Go read the whole thing here, and sorry for bringing up the bad memories.

Good men and the Pitt bomb threats

The Good Men Project has covered the Pitt bomb threats in two articles.  The first:

 See, of all the possible ways that the world could end, this is one of them.  It’s surely among the most effective:  by taking the level of extreme comfort that we soft, insulated denizens of the First World have come to expect–this assumed “freedom from fear“–and subverting it, our weakness is completely exposed.

And the second:

Pitt’s endowment is in the billions of dollars and its community is in the tens of thousands, yet it has been rendered impotent by threatening notes scrawled on bathroom stalls and untraceable emails warning of imminent disaster.

Go check them both out, they are both long, but worthwhile reads, from Pitt graduate students writing for the GMP.

Two more stories from 2011

I thought I had a couple more, maybe it is the gravity of these stories that made me think there were more.

First up, the movie 30 Minutes or Less and how it was received by the family of the victim of the collar bomb years ago:

“It’s hard for me to grasp how other human beings can take delight and pride in making such a movie and consider it a comedy,” Heid said in an e-mailed response to The Associated Press.
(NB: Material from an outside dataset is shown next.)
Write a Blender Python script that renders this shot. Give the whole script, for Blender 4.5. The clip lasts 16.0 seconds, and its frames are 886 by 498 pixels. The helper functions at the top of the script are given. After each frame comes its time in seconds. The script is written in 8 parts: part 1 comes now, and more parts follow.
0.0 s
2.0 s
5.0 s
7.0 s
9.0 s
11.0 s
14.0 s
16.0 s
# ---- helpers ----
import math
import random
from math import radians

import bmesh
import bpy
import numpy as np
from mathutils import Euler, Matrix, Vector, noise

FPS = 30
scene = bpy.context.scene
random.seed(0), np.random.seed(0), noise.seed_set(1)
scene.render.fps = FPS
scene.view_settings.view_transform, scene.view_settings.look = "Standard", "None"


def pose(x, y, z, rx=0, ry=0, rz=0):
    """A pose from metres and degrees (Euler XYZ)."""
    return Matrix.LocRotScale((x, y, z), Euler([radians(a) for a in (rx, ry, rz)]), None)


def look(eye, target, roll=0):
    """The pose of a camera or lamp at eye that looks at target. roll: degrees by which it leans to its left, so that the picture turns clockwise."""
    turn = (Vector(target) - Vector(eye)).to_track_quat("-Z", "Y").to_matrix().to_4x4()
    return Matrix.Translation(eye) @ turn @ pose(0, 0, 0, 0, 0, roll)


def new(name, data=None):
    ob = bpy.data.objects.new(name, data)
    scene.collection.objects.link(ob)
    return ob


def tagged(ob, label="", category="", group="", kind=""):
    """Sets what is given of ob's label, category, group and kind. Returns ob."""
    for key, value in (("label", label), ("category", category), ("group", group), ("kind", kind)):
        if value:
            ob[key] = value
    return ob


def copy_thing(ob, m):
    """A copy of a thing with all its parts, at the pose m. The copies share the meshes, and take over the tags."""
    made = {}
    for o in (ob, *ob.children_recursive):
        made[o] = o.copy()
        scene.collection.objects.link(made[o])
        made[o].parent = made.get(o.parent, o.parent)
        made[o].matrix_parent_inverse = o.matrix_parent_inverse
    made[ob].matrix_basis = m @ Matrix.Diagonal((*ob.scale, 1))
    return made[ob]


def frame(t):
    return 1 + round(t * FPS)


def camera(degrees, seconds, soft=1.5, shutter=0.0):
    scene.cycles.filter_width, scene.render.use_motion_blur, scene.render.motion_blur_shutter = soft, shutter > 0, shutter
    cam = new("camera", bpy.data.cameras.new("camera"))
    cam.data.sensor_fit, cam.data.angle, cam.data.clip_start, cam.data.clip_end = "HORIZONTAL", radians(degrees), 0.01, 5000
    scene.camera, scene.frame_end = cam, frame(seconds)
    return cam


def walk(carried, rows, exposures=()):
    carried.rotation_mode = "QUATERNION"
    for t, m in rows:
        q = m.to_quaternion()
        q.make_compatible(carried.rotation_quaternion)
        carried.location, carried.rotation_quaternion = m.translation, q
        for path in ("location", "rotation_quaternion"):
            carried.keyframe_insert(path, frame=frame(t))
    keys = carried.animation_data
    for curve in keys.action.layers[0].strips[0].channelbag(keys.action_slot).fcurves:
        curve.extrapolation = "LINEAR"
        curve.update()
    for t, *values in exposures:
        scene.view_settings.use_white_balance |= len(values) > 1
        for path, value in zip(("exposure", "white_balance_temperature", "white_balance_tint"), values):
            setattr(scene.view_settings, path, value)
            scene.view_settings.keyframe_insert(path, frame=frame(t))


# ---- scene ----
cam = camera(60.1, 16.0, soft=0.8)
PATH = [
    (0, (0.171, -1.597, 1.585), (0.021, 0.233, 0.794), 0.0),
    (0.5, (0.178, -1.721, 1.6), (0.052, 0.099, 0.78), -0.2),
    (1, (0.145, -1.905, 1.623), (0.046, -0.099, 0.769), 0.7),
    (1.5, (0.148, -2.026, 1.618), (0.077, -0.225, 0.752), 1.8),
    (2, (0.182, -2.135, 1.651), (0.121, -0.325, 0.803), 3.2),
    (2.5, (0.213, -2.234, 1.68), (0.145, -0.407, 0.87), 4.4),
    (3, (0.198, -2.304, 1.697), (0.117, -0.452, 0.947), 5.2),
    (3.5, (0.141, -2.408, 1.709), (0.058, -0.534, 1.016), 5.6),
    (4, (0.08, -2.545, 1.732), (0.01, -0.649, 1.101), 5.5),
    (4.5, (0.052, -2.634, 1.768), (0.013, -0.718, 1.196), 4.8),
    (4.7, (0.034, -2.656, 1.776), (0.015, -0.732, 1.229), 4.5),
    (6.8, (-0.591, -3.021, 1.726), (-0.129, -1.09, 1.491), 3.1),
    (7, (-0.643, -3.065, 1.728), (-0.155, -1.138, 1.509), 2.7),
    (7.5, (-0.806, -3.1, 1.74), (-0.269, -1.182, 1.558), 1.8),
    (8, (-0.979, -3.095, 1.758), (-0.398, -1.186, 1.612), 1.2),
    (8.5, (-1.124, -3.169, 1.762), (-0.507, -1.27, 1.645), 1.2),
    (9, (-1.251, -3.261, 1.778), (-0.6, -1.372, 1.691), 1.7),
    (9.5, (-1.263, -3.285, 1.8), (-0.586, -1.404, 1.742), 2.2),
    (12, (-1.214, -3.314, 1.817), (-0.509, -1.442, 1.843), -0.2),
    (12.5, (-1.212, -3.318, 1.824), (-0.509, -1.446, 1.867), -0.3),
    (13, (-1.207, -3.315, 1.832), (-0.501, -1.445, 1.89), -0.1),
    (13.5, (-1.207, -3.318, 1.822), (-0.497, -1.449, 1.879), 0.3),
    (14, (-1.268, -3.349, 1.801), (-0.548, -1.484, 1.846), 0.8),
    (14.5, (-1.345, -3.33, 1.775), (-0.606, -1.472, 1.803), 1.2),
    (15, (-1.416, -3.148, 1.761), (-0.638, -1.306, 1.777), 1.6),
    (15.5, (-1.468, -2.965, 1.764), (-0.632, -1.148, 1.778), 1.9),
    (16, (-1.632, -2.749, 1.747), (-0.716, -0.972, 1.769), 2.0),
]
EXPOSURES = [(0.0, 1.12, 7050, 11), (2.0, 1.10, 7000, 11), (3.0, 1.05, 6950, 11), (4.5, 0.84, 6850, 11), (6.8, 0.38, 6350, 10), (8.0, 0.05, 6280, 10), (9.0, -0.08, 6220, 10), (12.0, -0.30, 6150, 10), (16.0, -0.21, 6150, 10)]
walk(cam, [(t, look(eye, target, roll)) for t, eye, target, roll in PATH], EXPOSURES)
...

Heid asked to respond by e-mail because she wanted to choose her words carefully. “I don’t think it’s funny to laugh at the innocent who are victimized by criminals, who care nothing for human life.”

“Neither the filmmakers nor the stars of `30 Minutes or Less’ were aware of this crime prior to their involvement in the film,” Steve Elzer, the senior vice president who handles media relations for Sony Pictures’ Columbia TriStar Motion Picture Group, said in a statement. “The writers were vaguely familiar with what had occurred and wrote an original screenplay that does not mirror the real-life tragedy.”
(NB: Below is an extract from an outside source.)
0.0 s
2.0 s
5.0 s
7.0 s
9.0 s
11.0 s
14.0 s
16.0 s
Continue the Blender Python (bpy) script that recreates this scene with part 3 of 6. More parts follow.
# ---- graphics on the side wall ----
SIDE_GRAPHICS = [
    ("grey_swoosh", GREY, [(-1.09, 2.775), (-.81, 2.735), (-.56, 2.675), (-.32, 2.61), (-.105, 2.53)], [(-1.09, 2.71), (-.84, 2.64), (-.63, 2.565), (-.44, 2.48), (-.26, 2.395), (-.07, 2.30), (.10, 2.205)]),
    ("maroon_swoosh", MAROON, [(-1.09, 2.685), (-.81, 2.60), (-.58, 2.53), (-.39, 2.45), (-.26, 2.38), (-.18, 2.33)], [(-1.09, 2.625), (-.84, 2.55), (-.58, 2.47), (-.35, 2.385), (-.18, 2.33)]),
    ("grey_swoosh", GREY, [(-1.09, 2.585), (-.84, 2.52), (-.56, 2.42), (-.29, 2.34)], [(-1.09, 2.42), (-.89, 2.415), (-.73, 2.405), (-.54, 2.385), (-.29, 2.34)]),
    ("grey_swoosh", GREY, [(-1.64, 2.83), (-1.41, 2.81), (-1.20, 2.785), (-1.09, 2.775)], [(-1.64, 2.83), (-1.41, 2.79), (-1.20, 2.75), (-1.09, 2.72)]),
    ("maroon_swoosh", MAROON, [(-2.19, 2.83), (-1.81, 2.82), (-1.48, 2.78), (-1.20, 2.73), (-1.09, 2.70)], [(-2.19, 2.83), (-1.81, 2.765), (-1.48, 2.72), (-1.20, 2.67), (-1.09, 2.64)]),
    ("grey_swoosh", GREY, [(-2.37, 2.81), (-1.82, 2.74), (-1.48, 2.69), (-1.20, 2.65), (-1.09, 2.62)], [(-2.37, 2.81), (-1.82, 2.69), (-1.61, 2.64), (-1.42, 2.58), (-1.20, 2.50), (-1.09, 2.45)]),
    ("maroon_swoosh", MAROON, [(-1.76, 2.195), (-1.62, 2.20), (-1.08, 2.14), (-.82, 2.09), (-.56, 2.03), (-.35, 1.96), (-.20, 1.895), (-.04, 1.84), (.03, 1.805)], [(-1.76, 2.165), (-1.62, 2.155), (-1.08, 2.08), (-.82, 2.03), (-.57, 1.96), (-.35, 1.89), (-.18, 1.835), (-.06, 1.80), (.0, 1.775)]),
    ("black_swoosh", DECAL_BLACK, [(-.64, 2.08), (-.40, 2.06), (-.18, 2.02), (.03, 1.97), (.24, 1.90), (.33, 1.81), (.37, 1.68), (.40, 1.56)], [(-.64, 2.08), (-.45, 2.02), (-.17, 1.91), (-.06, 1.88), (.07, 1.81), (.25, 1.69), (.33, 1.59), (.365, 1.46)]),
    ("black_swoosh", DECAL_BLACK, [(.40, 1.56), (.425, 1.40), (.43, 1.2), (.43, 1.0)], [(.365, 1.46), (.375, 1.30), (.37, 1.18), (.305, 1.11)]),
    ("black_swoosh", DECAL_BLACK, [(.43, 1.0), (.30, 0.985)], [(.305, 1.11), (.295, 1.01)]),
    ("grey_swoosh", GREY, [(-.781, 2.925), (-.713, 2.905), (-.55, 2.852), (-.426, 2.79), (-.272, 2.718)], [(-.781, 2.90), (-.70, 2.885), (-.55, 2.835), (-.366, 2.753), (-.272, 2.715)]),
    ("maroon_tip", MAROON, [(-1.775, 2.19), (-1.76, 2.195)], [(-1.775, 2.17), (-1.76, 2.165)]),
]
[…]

And second, if you think back to Abu Ghraib, I don’t remember ever hearing this detail about the ringleader, but now he has been released from military prison:

Graner was an Army Reserve corporal from Uniontown, Pa., when he and six other members of the Maryland-based 372nd Military Police Company were charged in 2004 with abusing detainees at the prison in Iraq. The strongest evidence was photographs of grinning U.S. soldiers posing beside naked detainees stacked in a pyramid or held on a leash.

So not great stories to reflect upon, but items nonetheless.
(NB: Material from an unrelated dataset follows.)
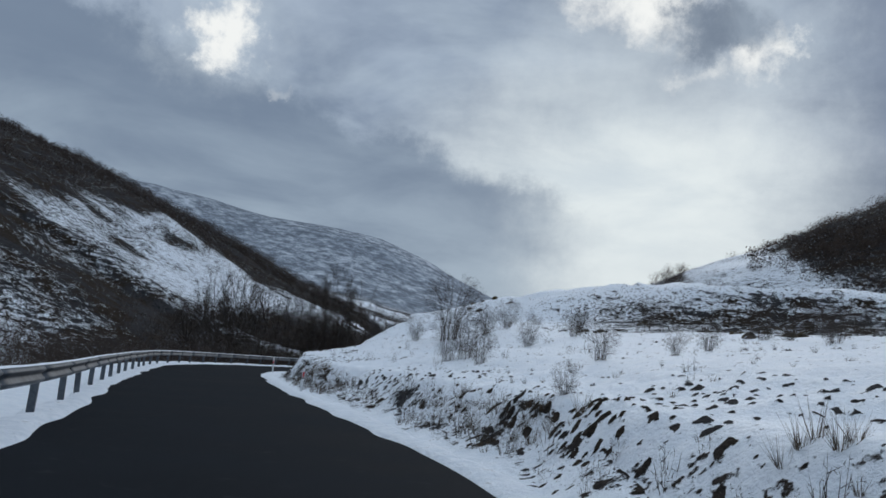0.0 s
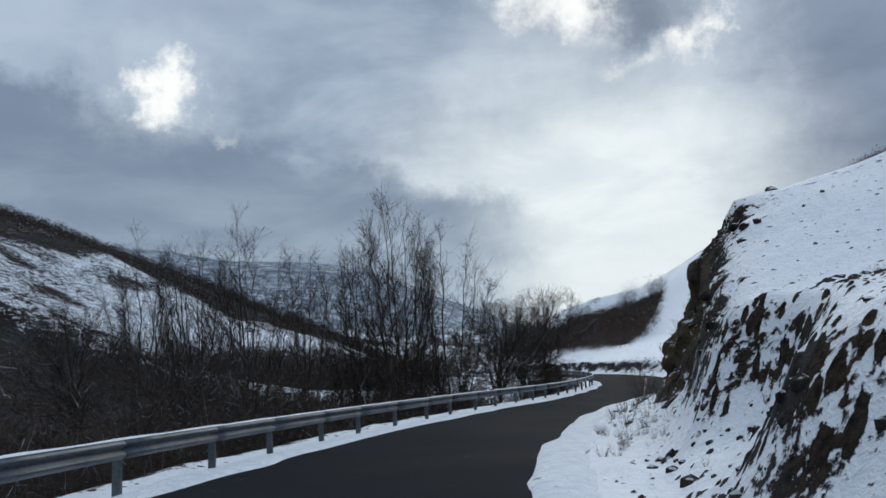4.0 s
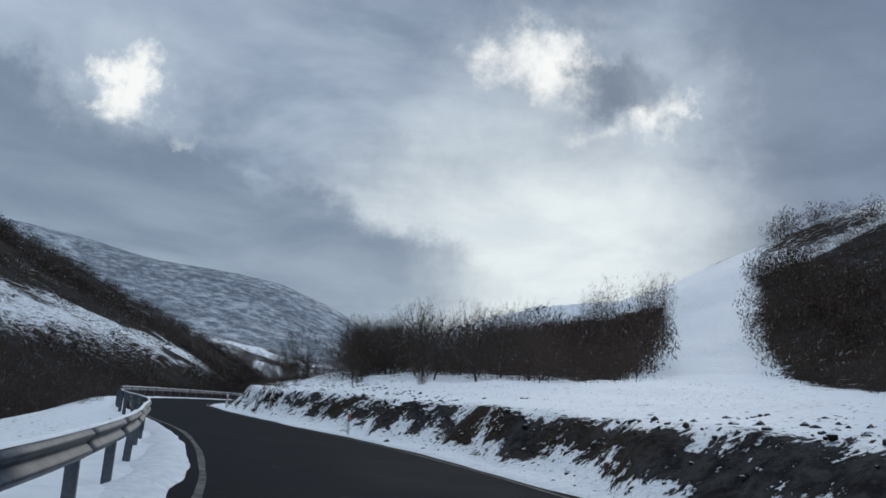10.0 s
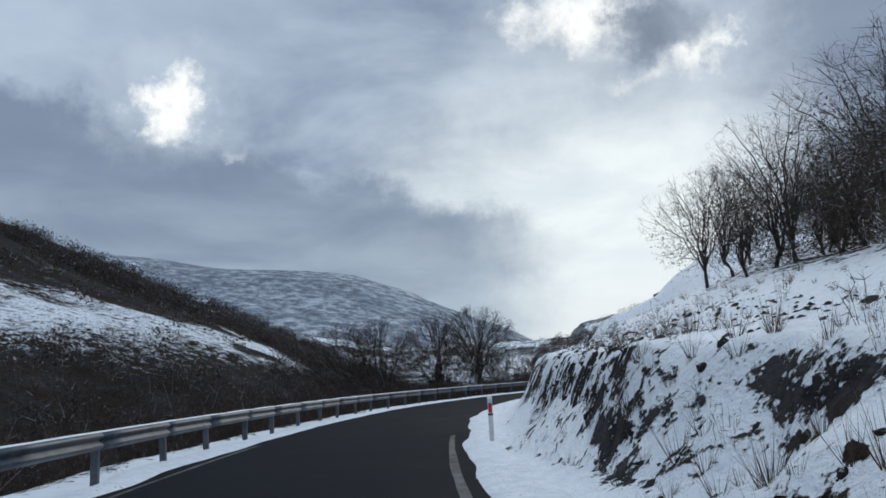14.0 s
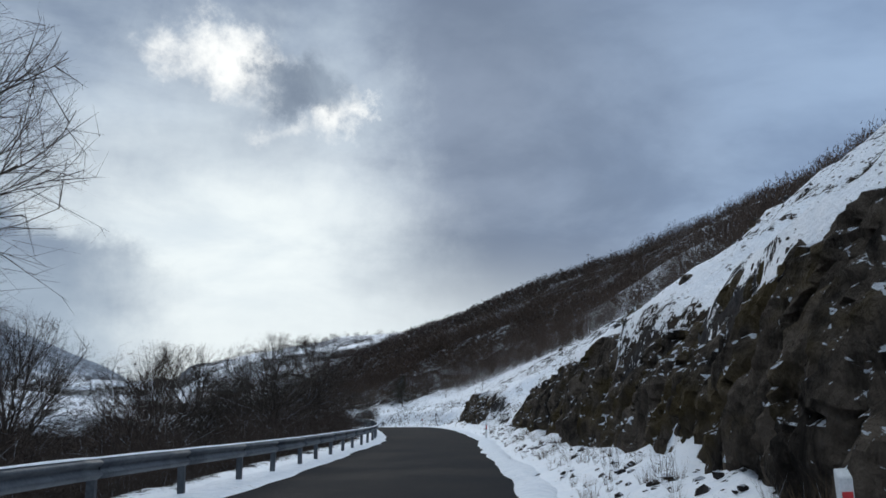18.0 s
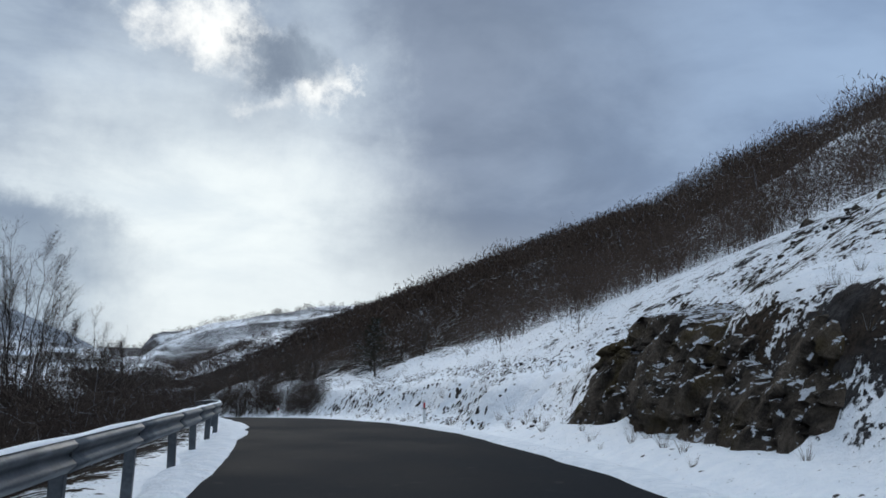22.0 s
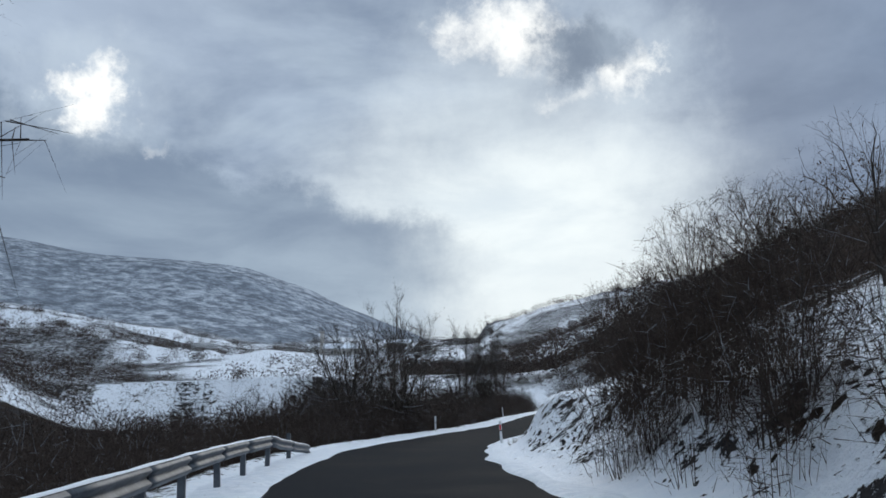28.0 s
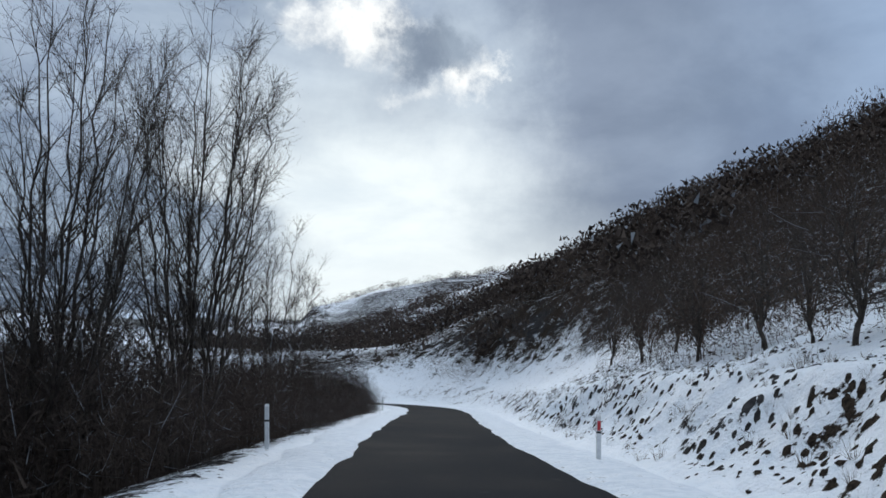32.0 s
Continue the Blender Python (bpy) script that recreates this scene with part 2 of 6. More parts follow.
def ground_material():
    """Thin snow over turf and rock: bare stone where it is steep, clods and tufts poking through, woods far off in a
    painted haze tint.
    """
    m, n, b = material("snowy_ground", 0.75, 0.25)
    geo = n.add("ShaderNodeNewGeometry")
    p = geo.outputs["Position"]
    sp = n.add("ShaderNodeSeparateXYZ")
    n.put(sp.inputs[0], geo.outputs["Normal"])
    nz = sp.outputs[2]
    big = n.noise(p, 0.035, 5.0, 0.6)
    mid = n.noise(n.vmath("MULTIPLY", p, (1.0, 1.0, 2.2)), 0.55, 6.0, 0.66, 0.25)
    fine = n.noise(p, 2.6, 6.0, 0.66)
    tuft = n.noise(p, 9.0, 5.0, 0.62)
    bare = n.add("ShaderNodeAttribute", attribute_name="bare").outputs["Fac"]
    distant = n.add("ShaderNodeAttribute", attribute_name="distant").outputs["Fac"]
    score = n.math("ADD", n.math("MULTIPLY", mid, 0.66), n.math("ADD", n.math("MULTIPLY", fine, 0.54), n.math("MULTIPLY", tuft, 0.33)))
    score = n.math("ADD", score, n.math("MULTIPLY", n.math("SUBTRACT", big, 0.5), 0.35))
    score = n.math("ADD", score, n.math("MULTIPLY", n.math("SUBTRACT", 0.85, nz), 0.30))
    score = n.math("ADD", score, n.math("SUBTRACT", bare, 0.725))
    mask = n.ramp(score, 0.665, 0.705)
    # clods the size of a fist to a head, in the thin parts
    cell = n.add("ShaderNodeTexVoronoi")
    n.put(cell.inputs["Vector"], n.vmath("ADD", p, n.vmath("MULTIPLY", n.noise(p, 6.0, 3.0, out=1), (0.16, 0.16, 0.16))))
    cell.inputs["Scale"].default_value = 3.4
    clod = n.math("SUBTRACT", n.math("ADD", n.math("MULTIPLY", n.math("SUBTRACT", bare, 0.5), 1.7), n.math("MULTIPLY", n.math("SUBTRACT", fine, 0.5), 0.9)), cell.outputs["Distance"])
    spots = n.ramp(clod, -0.10, -0.05)
    specks = n.ramp(n.math("ADD", n.noise(p, 13.0, 3.0, 0.6), n.math("MULTIPLY", n.math("SUBTRACT", bare, 0.5), 0.6)), 0.70, 0.73)
    near_mask = n.math("MAXIMUM", mask, n.math("MAXIMUM", spots, specks))
    # far off, the haze tint covers even open snow by more than a third
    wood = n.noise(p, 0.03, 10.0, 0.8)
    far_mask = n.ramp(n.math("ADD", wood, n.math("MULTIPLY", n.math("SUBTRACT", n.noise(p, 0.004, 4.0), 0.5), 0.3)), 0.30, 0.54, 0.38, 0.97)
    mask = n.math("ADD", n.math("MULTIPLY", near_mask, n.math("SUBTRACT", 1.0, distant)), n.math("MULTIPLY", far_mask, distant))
    snow = n.mix(n.ramp(fine, 0.3, 0.7), (0.77, 0.82, 0.89), (0.87, 0.90, 0.95))
    soil = n.mix(n.ramp(tuft, 0.35, 0.65), (0.015, 0.012, 0.010), (0.052, 0.039, 0.030))
    stone = n.mix(n.ramp(fine, 0.35, 0.65), (0.016, 0.016, 0.018), (0.062, 0.060, 0.062))
    dark = n.mix(n.ramp(n.noise(p, 0.21, 4.0), 0.42, 0.58), soil, stone)
    # aerial haze put into the colour: distant woods turn pale blue-grey
    hazed_wood = n.mix(n.ramp(wood, 0.45, 0.62), (0.22, 0.25, 0.29), (0.12, 0.135, 0.16))
    n.put(b.inputs["Base Color"], n.mix(mask, snow, n.mix(distant, dark, hazed_wood)))
    n.put(b.inputs["Roughness"], n.ramp(mask, 0.0, 1.0, 0.6, 0.95))
    n.put(b.inputs["Specular IOR Level"], n.ramp(mask, 0.0, 1.0, 0.25, 0.02))
    h = n.math("ADD", n.math("MULTIPLY", fine, 0.5), n.math("ADD", n.math("MULTIPLY", tuft, 0.3), n.math("MULTIPLY", near_mask, 0.25)))
    bump(n, b, n.math("MULTIPLY", h, n.math("SUBTRACT", 1.0, distant)), 0.9, 0.20)
    return m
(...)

McDains and small children

You’ve probably heard about this story already.  And no, I’m not talking about the next Batman movie, although I will be discussing that later this week.  McDain’s in Monroeville has banned children under six from coming to their restaurant.

It’s been really funny watching my Facebook feed (I don’t have enough friends yet on Google+) explode with reactions to this.  Some praise it, others want to storm McDain’s with torches and pitchforks.  And as you can imagine, the reactions are drawn along lines of those with and without children.

For the sake of argument, here’s my reaction.  When I was younger, my parent’s were considerate (not to say that they aren’t now, because they are, but they were then as well).  If we could not behave in a mature enough fashion for a venue they wanted to go to, they either got a sitter and went out, just the two of them, or we didn’t go.

Now, if we went to a place like Chuck E. Cheese or the Ground Round, where you expect to have a “family” atmosphere, and, especially those two, entertainment geared towards children, that is another story.  Chances are, all the kids in the restaurant aren’t mature enough to go to nicer restaurants: that’s why we were where we were.

So, I guess I agree with McDain’s.  And here’s a radical idea.  If you’re not happy with their decision, don’t go there.  You don’t have to storm the place and riot.  You aren’t losing your rights as a person.  For goodness sake, it’s a restaurant at a driving range…in Monroeville.  There are plenty of other options you can go to.  Heck, walk across the street and get an MTO.  I highly recommend the mint chocolate smoothie thing.

Local high school football player killed

A player from my alma mater was gunned down while in North Carolina.

An impromptu vigil was held this afternoon as word spread.  WTAE and GatewayGators.com are both following the story.